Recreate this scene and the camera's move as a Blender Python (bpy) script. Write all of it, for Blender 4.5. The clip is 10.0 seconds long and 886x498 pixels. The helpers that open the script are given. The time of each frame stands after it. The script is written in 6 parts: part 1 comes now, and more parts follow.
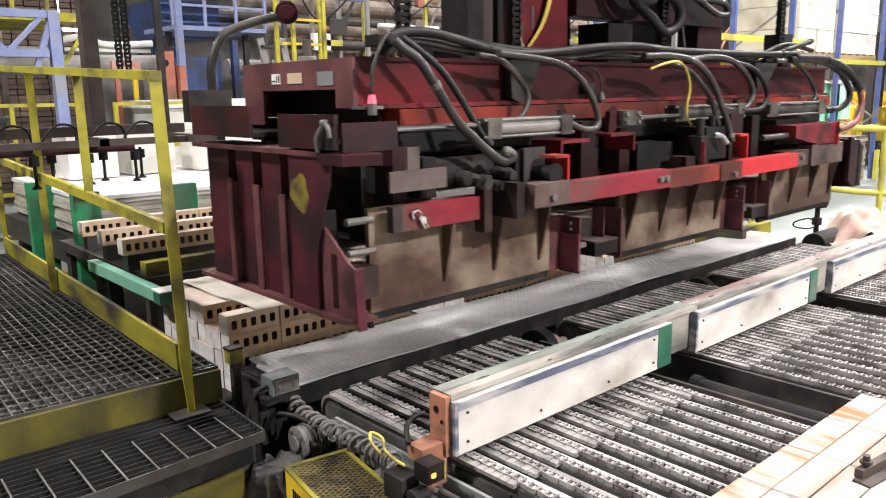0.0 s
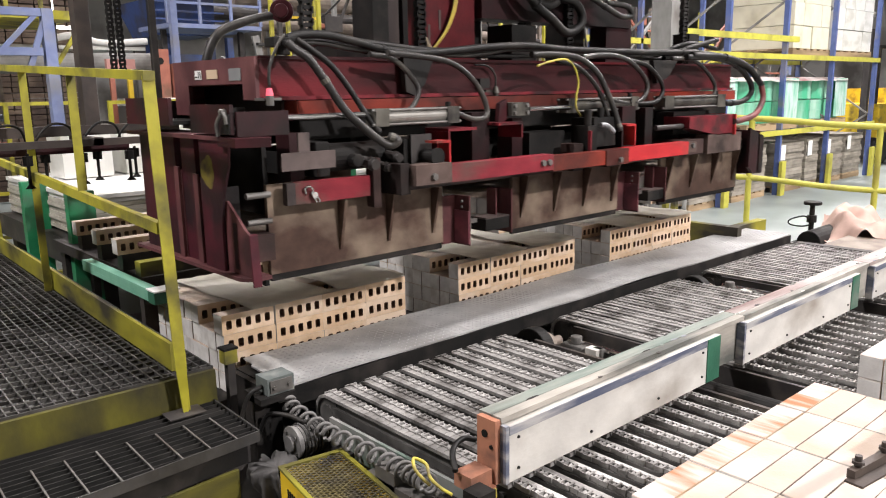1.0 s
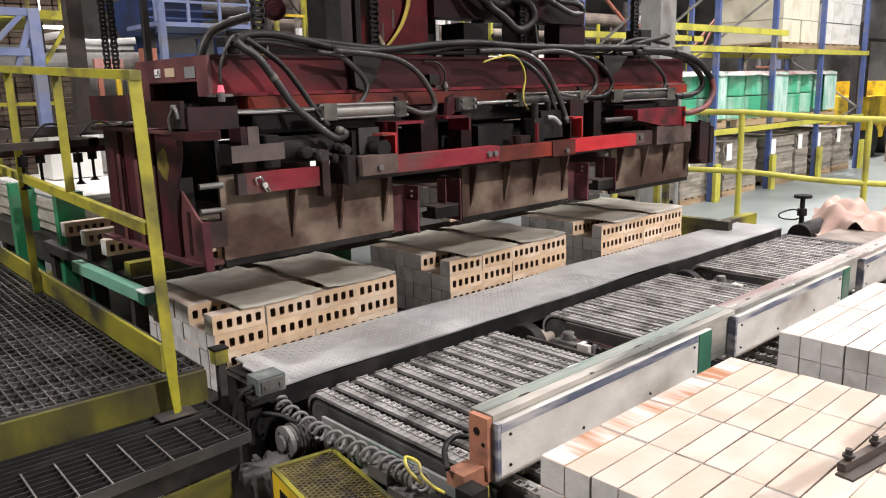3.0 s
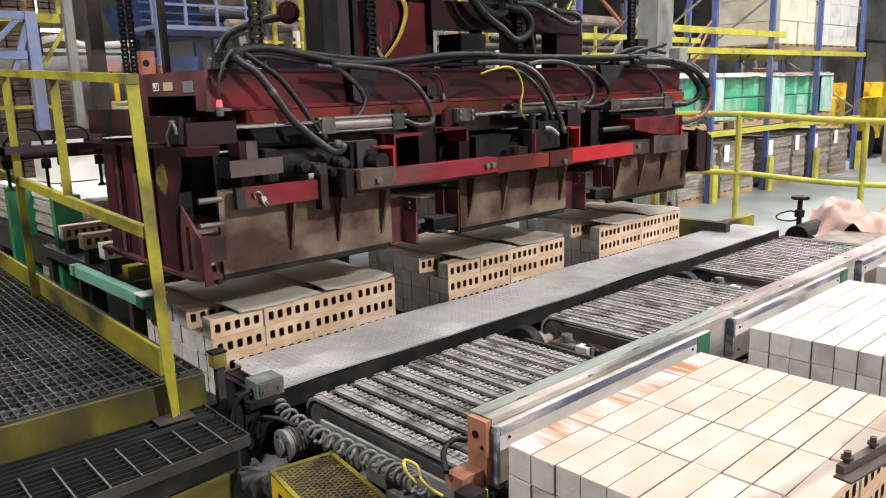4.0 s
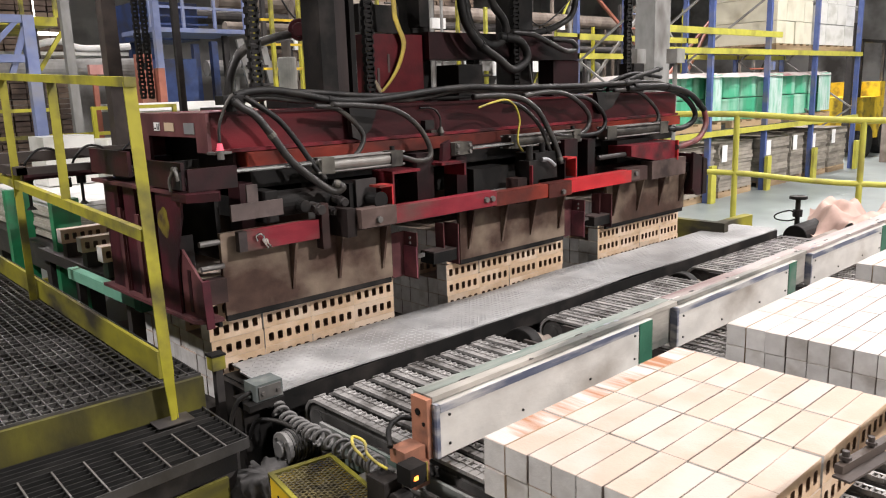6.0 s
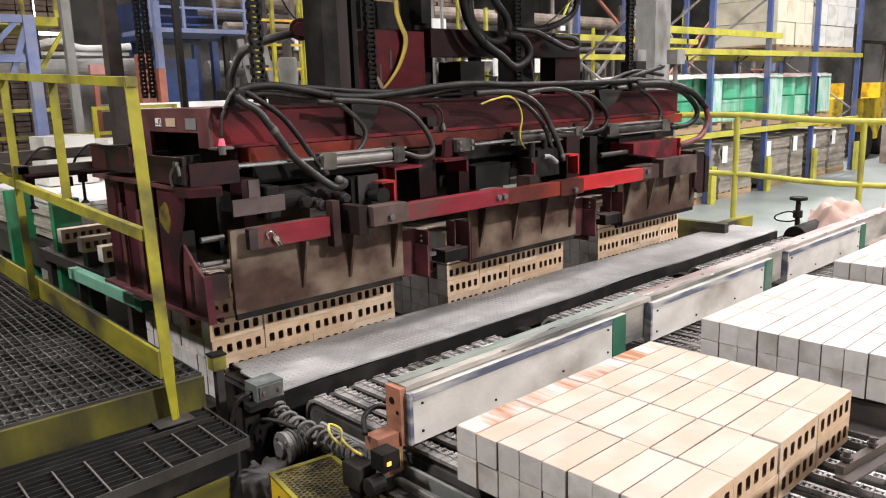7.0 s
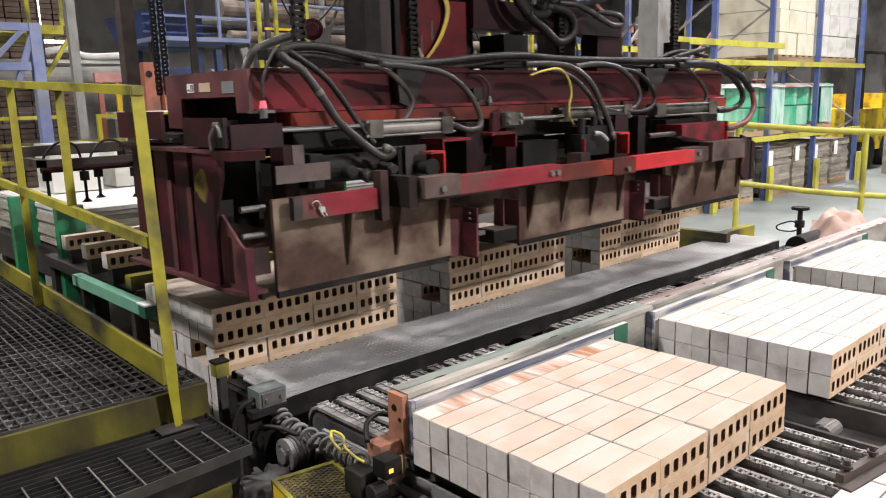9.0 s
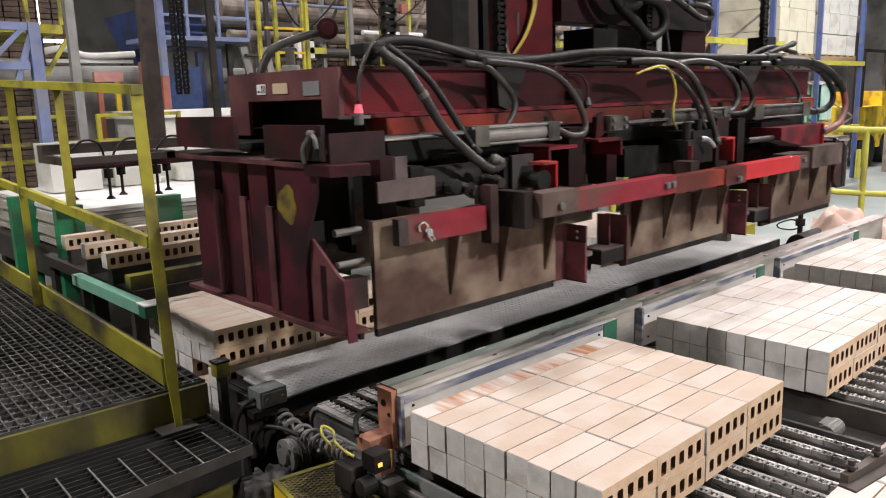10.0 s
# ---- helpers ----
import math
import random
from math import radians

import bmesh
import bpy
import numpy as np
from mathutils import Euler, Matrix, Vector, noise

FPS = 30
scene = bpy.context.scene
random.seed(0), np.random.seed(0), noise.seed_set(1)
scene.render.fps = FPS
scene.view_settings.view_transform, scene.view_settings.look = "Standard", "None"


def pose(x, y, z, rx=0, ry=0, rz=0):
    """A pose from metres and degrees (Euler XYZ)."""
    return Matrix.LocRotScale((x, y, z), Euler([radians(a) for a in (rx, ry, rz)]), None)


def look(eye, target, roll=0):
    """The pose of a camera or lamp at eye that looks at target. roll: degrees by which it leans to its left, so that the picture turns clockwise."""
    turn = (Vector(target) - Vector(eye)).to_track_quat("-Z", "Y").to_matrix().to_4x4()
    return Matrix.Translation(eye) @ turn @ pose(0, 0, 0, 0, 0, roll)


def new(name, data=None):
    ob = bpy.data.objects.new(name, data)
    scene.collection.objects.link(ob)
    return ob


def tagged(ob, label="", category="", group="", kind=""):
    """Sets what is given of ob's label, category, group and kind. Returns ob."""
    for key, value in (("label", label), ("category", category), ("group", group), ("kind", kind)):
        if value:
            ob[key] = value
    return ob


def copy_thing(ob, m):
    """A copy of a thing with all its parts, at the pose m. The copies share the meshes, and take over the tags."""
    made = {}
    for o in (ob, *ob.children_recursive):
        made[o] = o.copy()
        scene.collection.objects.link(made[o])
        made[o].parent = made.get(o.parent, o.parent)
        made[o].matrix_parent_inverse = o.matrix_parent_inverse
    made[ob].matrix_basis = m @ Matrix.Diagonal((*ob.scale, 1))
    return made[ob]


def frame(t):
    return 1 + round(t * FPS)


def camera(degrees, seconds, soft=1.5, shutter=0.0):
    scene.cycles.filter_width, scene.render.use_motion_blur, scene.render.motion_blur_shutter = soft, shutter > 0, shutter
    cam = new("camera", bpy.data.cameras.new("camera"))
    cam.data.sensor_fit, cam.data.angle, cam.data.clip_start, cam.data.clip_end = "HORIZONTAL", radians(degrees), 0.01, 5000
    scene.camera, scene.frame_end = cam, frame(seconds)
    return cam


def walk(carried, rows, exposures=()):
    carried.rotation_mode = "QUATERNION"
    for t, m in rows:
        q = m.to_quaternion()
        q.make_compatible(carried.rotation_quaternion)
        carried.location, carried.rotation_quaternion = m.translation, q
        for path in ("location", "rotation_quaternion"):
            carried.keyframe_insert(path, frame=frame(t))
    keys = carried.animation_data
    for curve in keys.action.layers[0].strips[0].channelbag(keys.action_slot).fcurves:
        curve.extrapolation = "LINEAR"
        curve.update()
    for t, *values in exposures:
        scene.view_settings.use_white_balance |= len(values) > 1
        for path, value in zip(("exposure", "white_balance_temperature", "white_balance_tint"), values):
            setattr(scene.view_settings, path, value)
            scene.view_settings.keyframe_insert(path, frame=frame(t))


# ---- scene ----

# The camera: hand-held, almost still, a small pan to the left and back.
cam = camera(59.97, 10.0, soft=1.1, shutter=0.5)
PATH = [
    (0, look((-1.1065, -0.8074, 1.3220), (0.8510, 1.3871, 0.7285), -0.896)),
    (0.5, look((-1.1031, -0.8112, 1.3299), (0.8605, 1.3751, 0.7266), -0.879)),
    (1, look((-1.1008, -0.8098, 1.3296), (0.8650, 1.3741, 0.7244), -0.955)),
    (1.5, look((-1.0952, -0.8077, 1.3295), (0.8747, 1.3703, 0.7165), -1.053)),
    (2, look((-1.0930, -0.8085, 1.3302), (0.8836, 1.3619, 0.7119), -1.203)),
    (2.5, look((-1.0913, -0.8098, 1.3294), (0.8895, 1.3566, 0.7104), -1.393)),
    (4, look((-1.0916, -0.8094, 1.3330), (0.8997, 1.3496, 0.7220), -1.588)),
    (4.5, look((-1.0892, -0.8096, 1.3322), (0.9062, 1.3468, 0.7251), -1.754)),
    (5, look((-1.0871, -0.8102, 1.3322), (0.9091, 1.3440, 0.7204), -1.811)),
    (5.5, look((-1.0885, -0.8114, 1.3343), (0.9073, 1.3444, 0.7266), -1.861)),
    (7, look((-1.0937, -0.8098, 1.3335), (0.9026, 1.3466, 0.7293), -1.772)),
    (7.5, look((-1.0939, -0.8114, 1.3340), (0.9035, 1.3426, 0.7252), -1.659)),
    (8, look((-1.0980, -0.8122, 1.3329), (0.8998, 1.3453, 0.7377), -1.616)),
    (8.5, look((-1.1022, -0.8152, 1.3345), (0.8965, 1.3443, 0.7504), -1.523)),
    (9, look((-1.1034, -0.8176, 1.3351), (0.8922, 1.3483, 0.7635), -1.561)),
    (9.5, look((-1.1036, -0.8156, 1.3389), (0.8922, 1.3498, 0.7664), -1.642)),
    (10, look((-1.1002, -0.8092, 1.3348), (0.8954, 1.3556, 0.7589), -1.675)),
]
walk(cam, PATH, exposures=[(0, 0.5), (0.5, 0.42), (1.0, 0.24), (1.5, 0.1), (2.5, 0.0), (8.5, 0.0), (9.0, -0.03), (10, -0.18)])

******

Copy all lines of the listing above that contain the string "given".

**The reply**
Recreate this scene and the camera's move as a Blender Python (bpy) script. Write all of it, for Blender 4.5. The clip is 10.0 seconds long and 886x498 pixels. The helpers that open the script are given. The time of each frame stands after it. The script is written in 6 parts: part 1 comes now, and more parts follow.
    """Sets what is given of ob's label, category, group and kind. Returns ob."""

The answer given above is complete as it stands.